Write out all of the data exactly as it appears.

* Data block *
** BEGIN **
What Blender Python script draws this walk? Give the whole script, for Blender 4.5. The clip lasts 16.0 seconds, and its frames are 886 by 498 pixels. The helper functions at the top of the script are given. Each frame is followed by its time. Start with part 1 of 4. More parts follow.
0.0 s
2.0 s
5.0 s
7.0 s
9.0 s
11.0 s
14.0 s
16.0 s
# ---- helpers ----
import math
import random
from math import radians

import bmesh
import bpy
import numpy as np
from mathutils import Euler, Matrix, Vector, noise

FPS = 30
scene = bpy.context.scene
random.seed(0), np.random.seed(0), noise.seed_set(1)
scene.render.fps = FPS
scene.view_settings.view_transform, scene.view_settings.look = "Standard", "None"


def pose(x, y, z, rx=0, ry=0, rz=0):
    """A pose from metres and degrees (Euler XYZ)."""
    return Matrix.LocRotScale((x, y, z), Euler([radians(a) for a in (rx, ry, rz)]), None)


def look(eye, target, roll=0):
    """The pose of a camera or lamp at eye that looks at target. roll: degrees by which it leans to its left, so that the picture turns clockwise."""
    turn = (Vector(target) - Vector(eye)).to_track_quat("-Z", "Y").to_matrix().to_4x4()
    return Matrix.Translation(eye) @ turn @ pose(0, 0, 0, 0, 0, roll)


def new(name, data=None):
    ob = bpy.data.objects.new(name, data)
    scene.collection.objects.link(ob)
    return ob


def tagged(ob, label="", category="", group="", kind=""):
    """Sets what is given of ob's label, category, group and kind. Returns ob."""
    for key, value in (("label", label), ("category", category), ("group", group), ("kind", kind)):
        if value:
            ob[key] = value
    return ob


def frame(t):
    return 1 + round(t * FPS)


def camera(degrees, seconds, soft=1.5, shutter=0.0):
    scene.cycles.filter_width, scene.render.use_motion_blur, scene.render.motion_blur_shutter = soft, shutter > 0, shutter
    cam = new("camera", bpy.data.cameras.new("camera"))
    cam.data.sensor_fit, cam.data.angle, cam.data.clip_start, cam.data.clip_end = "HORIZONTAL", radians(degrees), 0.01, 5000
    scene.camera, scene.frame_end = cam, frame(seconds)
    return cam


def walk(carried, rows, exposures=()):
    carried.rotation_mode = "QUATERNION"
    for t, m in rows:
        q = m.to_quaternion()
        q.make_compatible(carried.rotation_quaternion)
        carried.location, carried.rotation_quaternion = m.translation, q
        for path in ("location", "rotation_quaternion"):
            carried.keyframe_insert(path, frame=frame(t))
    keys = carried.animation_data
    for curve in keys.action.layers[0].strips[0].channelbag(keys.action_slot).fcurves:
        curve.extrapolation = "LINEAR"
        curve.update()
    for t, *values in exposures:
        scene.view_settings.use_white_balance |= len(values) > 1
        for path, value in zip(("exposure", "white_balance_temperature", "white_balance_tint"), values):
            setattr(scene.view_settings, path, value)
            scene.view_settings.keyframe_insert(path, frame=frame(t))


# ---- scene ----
** END **
* Solution *
What Blender Python script draws this walk? Give the whole script, for Blender 4.5. The clip lasts 16.0 seconds, and its frames are 886 by 498 pixels. The helper functions at the top of the script are given. Each frame is followed by its time. Start with part 1 of 4. More parts follow.
0.0 s
2.0 s
5.0 s
7.0 s
9.0 s
11.0 s
14.0 s
16.0 s
# ---- helpers ----
import math
import random
from math import radians

import bmesh
import bpy
import numpy as np
from mathutils import Euler, Matrix, Vector, noise

FPS = 30
scene = bpy.context.scene
random.seed(0), np.random.seed(0), noise.seed_set(1)
scene.render.fps = FPS
scene.view_settings.view_transform, scene.view_settings.look = "Standard", "None"


def pose(x, y, z, rx=0, ry=0, rz=0):
    """A pose from metres and degrees (Euler XYZ)."""
    return Matrix.LocRotScale((x, y, z), Euler([radians(a) for a in (rx, ry, rz)]), None)


def look(eye, target, roll=0):
    """The pose of a camera or lamp at eye that looks at target. roll: degrees by which it leans to its left, so that the picture turns clockwise."""
    turn = (Vector(target) - Vector(eye)).to_track_quat("-Z", "Y").to_matrix().to_4x4()
    return Matrix.Translation(eye) @ turn @ pose(0, 0, 0, 0, 0, roll)


def new(name, data=None):
    ob = bpy.data.objects.new(name, data)
    scene.collection.objects.link(ob)
    return ob


def tagged(ob, label="", category="", group="", kind=""):
    """Sets what is given of ob's label, category, group and kind. Returns ob."""
    for key, value in (("label", label), ("category", category), ("group", group), ("kind", kind)):
        if value:
            ob[key] = value
    return ob


def frame(t):
    return 1 + round(t * FPS)


def camera(degrees, seconds, soft=1.5, shutter=0.0):
    scene.cycles.filter_width, scene.render.use_motion_blur, scene.render.motion_blur_shutter = soft, shutter > 0, shutter
    cam = new("camera", bpy.data.cameras.new("camera"))
    cam.data.sensor_fit, cam.data.angle, cam.data.clip_start, cam.data.clip_end = "HORIZONTAL", radians(degrees), 0.01, 5000
    scene.camera, scene.frame_end = cam, frame(seconds)
    return cam


def walk(carried, rows, exposures=()):
    carried.rotation_mode = "QUATERNION"
    for t, m in rows:
        q = m.to_quaternion()
        q.make_compatible(carried.rotation_quaternion)
        carried.location, carried.rotation_quaternion = m.translation, q
        for path in ("location", "rotation_quaternion"):
            carried.keyframe_insert(path, frame=frame(t))
    keys = carried.animation_data
    for curve in keys.action.layers[0].strips[0].channelbag(keys.action_slot).fcurves:
        curve.extrapolation = "LINEAR"
        curve.update()
    for t, *values in exposures:
        scene.view_settings.use_white_balance |= len(values) > 1
        for path, value in zip(("exposure", "white_balance_temperature", "white_balance_tint"), values):
            setattr(scene.view_settings, path, value)
            scene.view_settings.keyframe_insert(path, frame=frame(t))


# ---- scene ----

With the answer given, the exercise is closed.